Unlike the cheaper, more anonymous fast-food chains, Starbucks has always stayed clear of focus groups. It also rarely franchises its stores out, meaning control of the company’s image and identity stays with the company. Starbucks sells the New York Times, but not USA Today, because Schultz thought it “felt right”. If Schultz doesn’t like a new drink, you won’t see
it in stores.
So when it came to combating competition from the likes of McDonalds and Dunkin’ Donuts, Schultz decided to do it on his own terms. Rather than compete on price, he chose to compete on identity. One of his first acts on returning to a CEO position was to tell shareholders Starbucks would stop using prepared bags of coffee and start grinding beans on site to bring “aroma, romance and theater” to its stores.
That same year, Starbucks opened its website My Starbucks Idea, a sort of giant Internet suggestion box and discussion forum. If you browse My Starbucks Idea, you’ll find people discussing a range of topics, from the lids on the coffee cups, to the performance of individual Starbucks locations, even whether or not guns should be allowed in the store. However, one thing that’s clear is that the forum-goers are passionate about the subject. The key part of the website’s name isn’t “Idea”- it’s “My Starbucks”.
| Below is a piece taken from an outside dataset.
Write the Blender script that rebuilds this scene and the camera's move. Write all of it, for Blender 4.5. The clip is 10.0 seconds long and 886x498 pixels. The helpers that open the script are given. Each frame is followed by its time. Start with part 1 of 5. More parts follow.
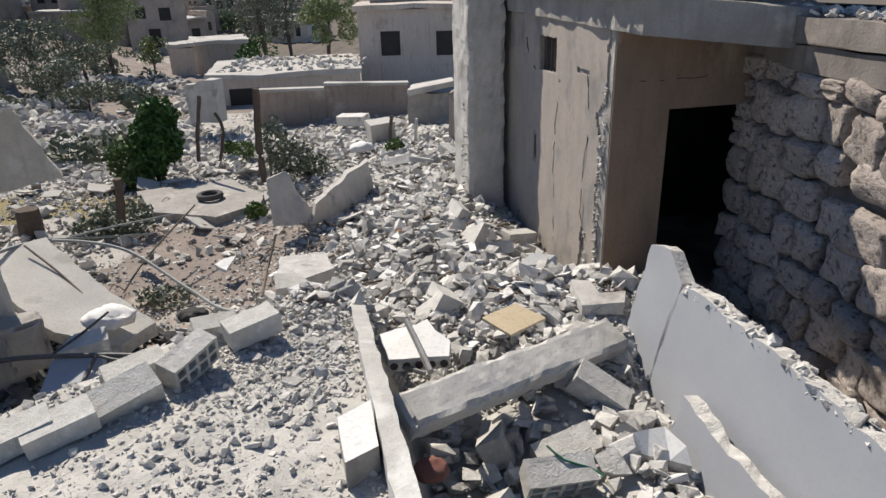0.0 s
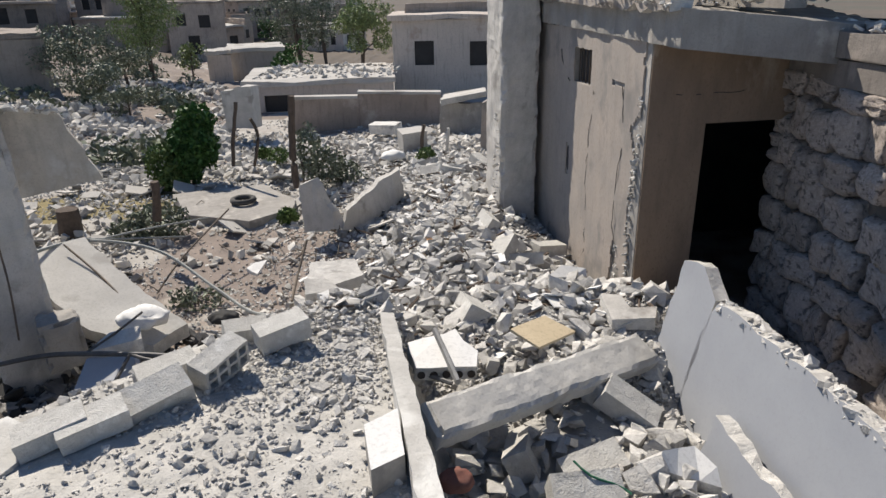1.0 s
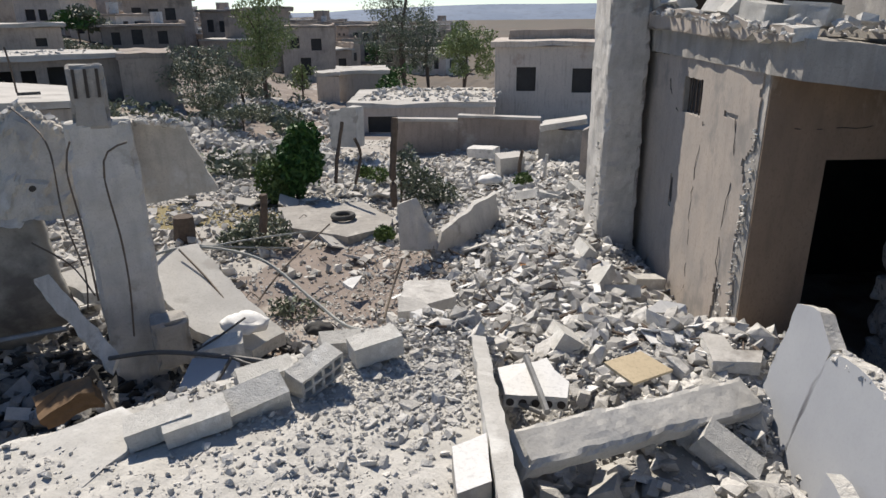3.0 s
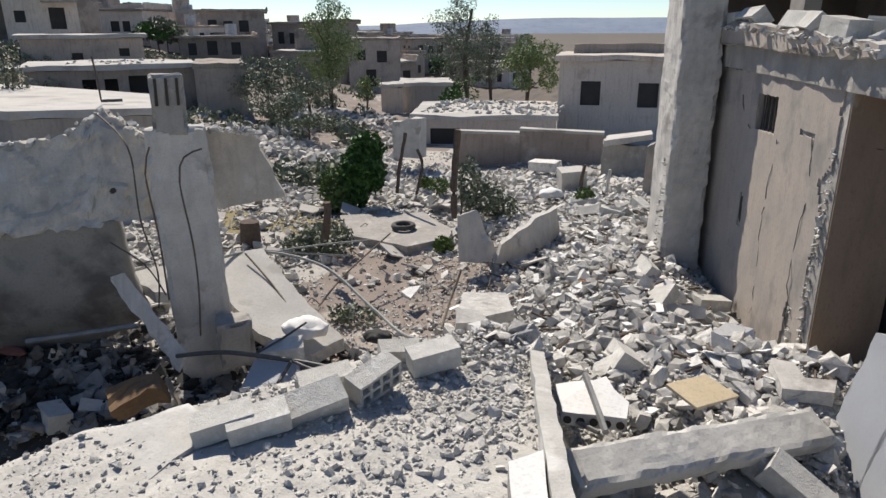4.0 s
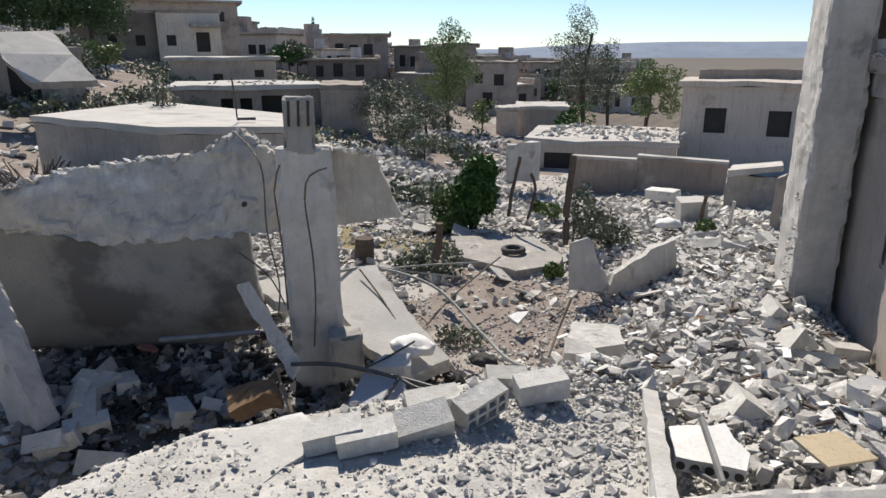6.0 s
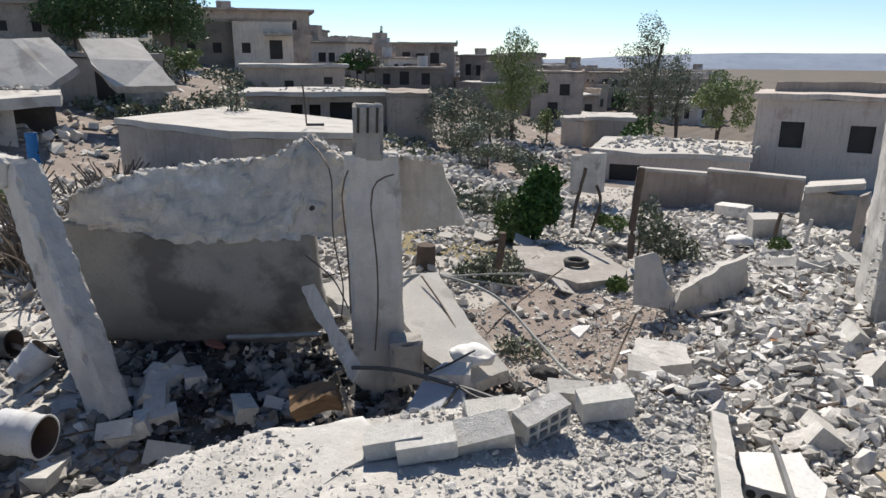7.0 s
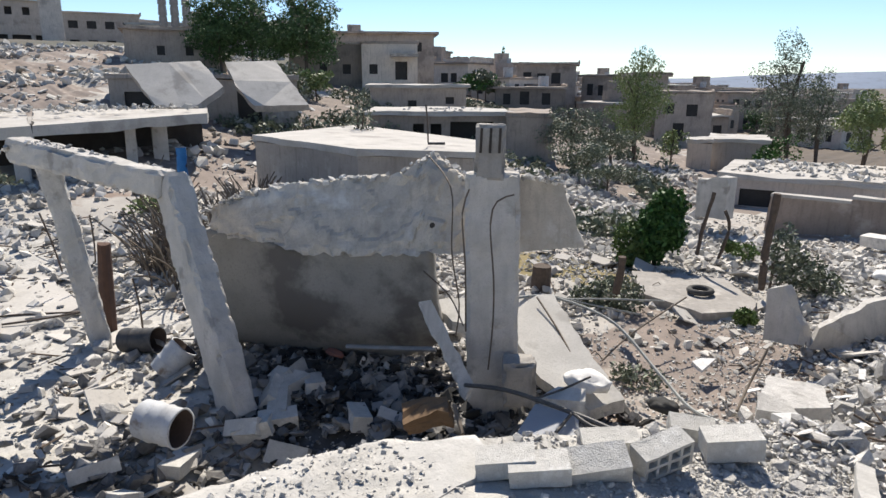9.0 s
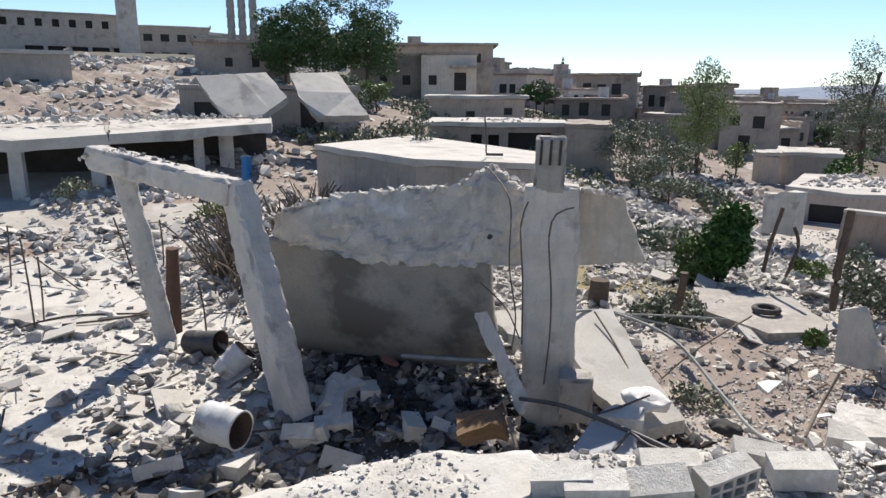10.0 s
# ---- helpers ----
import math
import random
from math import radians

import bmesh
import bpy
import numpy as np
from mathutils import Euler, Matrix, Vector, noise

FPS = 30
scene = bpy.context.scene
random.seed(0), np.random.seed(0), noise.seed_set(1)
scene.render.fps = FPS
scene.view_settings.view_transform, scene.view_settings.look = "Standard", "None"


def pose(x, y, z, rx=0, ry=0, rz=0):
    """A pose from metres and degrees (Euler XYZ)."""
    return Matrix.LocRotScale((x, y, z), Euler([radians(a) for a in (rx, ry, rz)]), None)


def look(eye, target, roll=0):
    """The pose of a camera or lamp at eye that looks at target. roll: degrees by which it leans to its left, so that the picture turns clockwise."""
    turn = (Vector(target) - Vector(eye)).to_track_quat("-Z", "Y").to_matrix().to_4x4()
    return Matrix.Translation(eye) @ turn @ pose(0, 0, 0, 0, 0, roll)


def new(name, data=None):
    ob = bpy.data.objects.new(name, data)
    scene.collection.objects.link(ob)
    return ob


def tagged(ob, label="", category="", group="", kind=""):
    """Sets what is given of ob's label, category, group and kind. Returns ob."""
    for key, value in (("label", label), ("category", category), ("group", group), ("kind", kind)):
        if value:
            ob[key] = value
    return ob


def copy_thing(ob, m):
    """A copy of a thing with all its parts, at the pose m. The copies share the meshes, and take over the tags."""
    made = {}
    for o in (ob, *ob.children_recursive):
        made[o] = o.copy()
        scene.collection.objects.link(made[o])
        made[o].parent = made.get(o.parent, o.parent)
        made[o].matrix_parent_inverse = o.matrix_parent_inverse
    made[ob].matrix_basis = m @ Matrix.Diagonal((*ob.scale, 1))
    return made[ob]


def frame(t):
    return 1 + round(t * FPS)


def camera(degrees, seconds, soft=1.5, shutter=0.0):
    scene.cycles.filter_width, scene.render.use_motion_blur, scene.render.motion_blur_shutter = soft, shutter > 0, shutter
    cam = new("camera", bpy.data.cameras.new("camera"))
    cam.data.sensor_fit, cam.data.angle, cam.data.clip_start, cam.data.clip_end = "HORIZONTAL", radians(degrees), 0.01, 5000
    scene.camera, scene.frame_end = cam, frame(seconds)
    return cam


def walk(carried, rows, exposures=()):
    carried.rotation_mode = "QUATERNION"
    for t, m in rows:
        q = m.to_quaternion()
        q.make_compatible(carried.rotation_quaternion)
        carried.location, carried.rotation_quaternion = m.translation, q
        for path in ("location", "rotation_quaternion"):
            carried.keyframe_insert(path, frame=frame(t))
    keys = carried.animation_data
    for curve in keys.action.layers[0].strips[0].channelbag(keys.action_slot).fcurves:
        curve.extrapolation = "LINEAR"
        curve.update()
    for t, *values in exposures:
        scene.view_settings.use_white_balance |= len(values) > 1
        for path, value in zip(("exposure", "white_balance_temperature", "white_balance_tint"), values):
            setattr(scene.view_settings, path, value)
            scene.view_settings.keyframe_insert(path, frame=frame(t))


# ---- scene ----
cam = camera(67.35, 10.0, soft=1.5)
# seconds, place in metres, turn in degrees
ROWS = [
    (0, 0.000, 0.000, 3.400, 67.73, 1.59, -0.65),
    (0.5, -0.007, -0.002, 3.401, 68.10, 1.39, 0.26),
    (1, -0.016, 0.001, 3.403, 68.59, 1.09, 2.14),
    (1.5, -0.029, 0.000, 3.408, 69.10, 1.04, 3.76),
    (2, -0.042, -0.002, 3.407, 69.76, 0.72, 6.22),
    (3.5, -0.074, -0.014, 3.408, 71.24, 0.53, 12.98),
    (4, -0.090, -0.021, 3.411, 71.79, 0.27, 15.82),
    (4.5, -0.099, -0.016, 3.413, 72.16, 0.05, 18.16),
    (5, -0.103, -0.028, 3.424, 72.91, 0.26, 20.88),
    (6.5, -0.160, -0.030, 3.439, 74.01, -0.24, 28.01),
    (7, -0.181, -0.034, 3.436, 74.36, -0.45, 30.91),
    (7.5, -0.191, -0.046, 3.441, 74.66, -0.69, 33.15),
    (8, -0.194, -0.060, 3.446, 75.09, -0.52, 35.95),
    (8.5, -0.204, -0.067, 3.446, 75.44, -0.33, 38.19),
    (9, -0.215, -0.067, 3.446, 75.91, -0.30, 40.91),
    (9.5, -0.223, -0.076, 3.450, 76.29, -0.37, 43.11),
    (10, -0.234, -0.086, 3.458, 76.75, -0.37, 45.78),
]
walk(cam, [(t, pose(x, y, z, rx, ry, rz)) for t, x, y, z, rx, ry, rz in ROWS], [(0.0, 0.36, 6750, 10), (4.0, 0.36, 6750, 10), (7.0, 0.46, 6700, 10), (10.0, 0.66, 6700, 10)])

# ---- light ----
world = bpy.data.worlds.new("sky")
scene.world = world
world.use_nodes = True
wn, wl = world.node_tree.nodes, world.node_tree.links
sky = wn.new("ShaderNodeTexSky")
sky.sky_type = "NISHITA"
sky.sun_disc = False
SUN_EL, SUN_AZ = radians(46), radians(-39)
sky.sun_elevation, sky.sun_rotation = SUN_EL, SUN_AZ
sky.altitude, sky.dust_density, sky.air_density, sky.ozone_density = 1500, 0.0, 1.0, 5.0
wl.new(sky.outputs[0], wn["Background"].inputs[0])
wn["Background"].inputs[1].default_value = 0.093
sun = new("sun", bpy.data.lights.new("sun", "SUN"))
sun.data.energy, sun.data.angle, sun.data.color = 5.0, radians(0.53), (1.0, 0.94, 0.85)
to_sun = Vector((math.sin(SUN_AZ) * math.cos(SUN_EL), math.cos(SUN_AZ) * math.cos(SUN_EL), math.sin(SUN_EL)))
sun.matrix_world = look(to_sun * 50, (0, 0, 0))


# ---- materials ----
def surface(name, a, b, scale=3.0, rough=0.9, bump=0.3, fine=60.0, stain=None, stain_scale=0.8, stain_at=0.6, island=0.0, each=0.0, metal=0.0, streak=1.0, speck=1.0, drip=0.0):
    """Two-tone surface with coarse mottling, fine grain and relief; stain: a third colour in patches; island, each: brightness spread per piece; drip: strength of dark run-off streaks."""
    m = bpy.data.materials.new(name)
    m.use_nodes = True
    n, l = m.node_tree.nodes, m.node_tree.links
    bsdf = n["Principled BSDF"]
    bsdf.inputs["Roughness"].default_value = rough
    bsdf.inputs["Metallic"].default_value = metal
    bsdf.inputs["Specular IOR Level"].default_value = 0.25
    co = n.new("ShaderNodeTexCoord")
    mp = n.new("ShaderNodeMapping")
    mp.inputs["Scale"].default_value = (1, 1, streak)
    l.new(co.outputs["Object"], mp.inputs[0])

    def noise_node(s, detail):
        t = n.new("ShaderNodeTexNoise")
        t.inputs["Scale"].default_value, t.inputs["Detail"].default_value = s, detail
        t.inputs["Roughness"].default_value = 0.62
        l.new(mp.outputs[0], t.inputs["Vector"])
        return t

    def mix(kind, fac, x, y):
        t = n.new("ShaderNodeMix")
        t.data_type, t.blend_type = "RGBA", kind
        for sock, v in ((t.inputs[0], fac), (t.inputs[6], x), (t.inputs[7], y)):
            if isinstance(v, bpy.types.NodeSocket):
                l.new(v, sock)
            elif isinstance(v, tuple):
                sock.default_value = (*v, 1)
            else:
                sock.default_value = v
        return t.outputs[2]

    def ramp(v, lo, hi):
        t = n.new("ShaderNodeMapRange")
        t.inputs[1].default_value, t.inputs[2].default_value = lo, hi
        l.new(v, t.inputs[0])
        return t.outputs[0]

    coarse, grain, grit = noise_node(scale, 8), noise_node(fine, 4), noise_node(fine * 3.3, 2)
    col = mix("MIX", ramp(coarse.outputs[0], 0.35, 0.65), a, b)
    dark = tuple(c * 0.62 for c in a)
    col = mix("MIX", ramp(grain.outputs[0], 0.52, 0.52 + 0.3 / speck), col, dark)
    col = mix("MIX", ramp(grit.outputs[0], 0.5, 0.5 + 0.35 / speck), col, tuple(c * 0.8 for c in a))
    if stain:
        patch = noise_node(stain_scale, 8)
        col = mix("MIX", ramp(patch.outputs[0], stain_at - 0.02, stain_at + 0.07), col, stain)
    if drip:
        run = n.new("ShaderNodeMapping")
        run.inputs["Scale"].default_value = (1, 1, 0.16)
        l.new(co.outputs["Object"], run.inputs[0])
        lines = n.new("ShaderNodeTexNoise")
        lines.inputs["Scale"].default_value, lines.inputs["Detail"].default_value = 9.0, 6
        l.new(run.outputs[0], lines.inputs["Vector"])
        k = n.new("ShaderNodeMath")
        k.operation = "MULTIPLY"
        k.inputs[1].default_value = drip
        l.new(ramp(lines.outputs[0], 0.52, 0.72), k.inputs[0])
        col = mix("MIX", k.outputs[0], col, tuple(c * 0.5 for c in b))
    for amount, kind in ((island, "island"), (each, "each")):
        if amount:
            if kind == "island":
                r = n.new("ShaderNodeNewGeometry").outputs["Random Per Island"]
            else:
                r = n.new("ShaderNodeObjectInfo").outputs["Random"]
            t = n.new("ShaderNodeMapRange")
            t.inputs[3].default_value, t.inputs[4].default_value = 1 - amount, 1 + amount * 0.6
            l.new(r, t.inputs[0])
            c = n.new("ShaderNodeCombineColor")
            for k in range(3):
                l.new(t.outputs[0], c.inputs[k])
            col = mix("MULTIPLY", 1.0, col, c.outputs[0])
    l.new(col, bsdf.inputs["Base Color"])
    if bump:
        add = n.new("ShaderNodeMath")
        add.operation = "MULTIPLY_ADD"
        add.inputs[1].default_value = 0.3
        l.new(grain.outputs[0], add.inputs[0])
        l.new(coarse.outputs[0], add.inputs[2])
        more = n.new("ShaderNodeMath")
        more.operation = "MULTIPLY_ADD"
        more.inputs[1].default_value = 0.14
        l.new(grit.outputs[0], more.inputs[0])
        l.new(add.outputs[0], more.inputs[2])
        bp = n.new("ShaderNodeBump")
        bp.inputs["Strength"].default_value, bp.inputs["Distance"].default_value = bump, 0.022
        l.new(more.outputs[0], bp.inputs["Height"])
        l.new(bp.outputs[0], bsdf.inputs["Normal"])
    return m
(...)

And yet, despite sweeping changes across the Starbucks line, the key knowledge Schultz has shown in his steering of the Starbucks company is that having a strong identity is not the same as becoming homogenized. At the same time he was instigating these across the board changes, Schultz took a select group of employees to one side and asked them: “If you were going to open a store to compete with Starbucks, how would you do it?”
The end result was 15th Ave. Coffee & Tea.
On the door it says “Inspired by Starbucks” and although you’ll find Starbucks’ blends in the coffee cups, you won’t find a Starbucks logo anywhere else in the store. Yet, if you ask Schultz, he’ll tell you this coffee shop is central to what Starbucks is all about.
“It reminds me of the early days, when we were fighting for survival, for respect,” Schultz says. “To me this harkens back to when we were at our best.”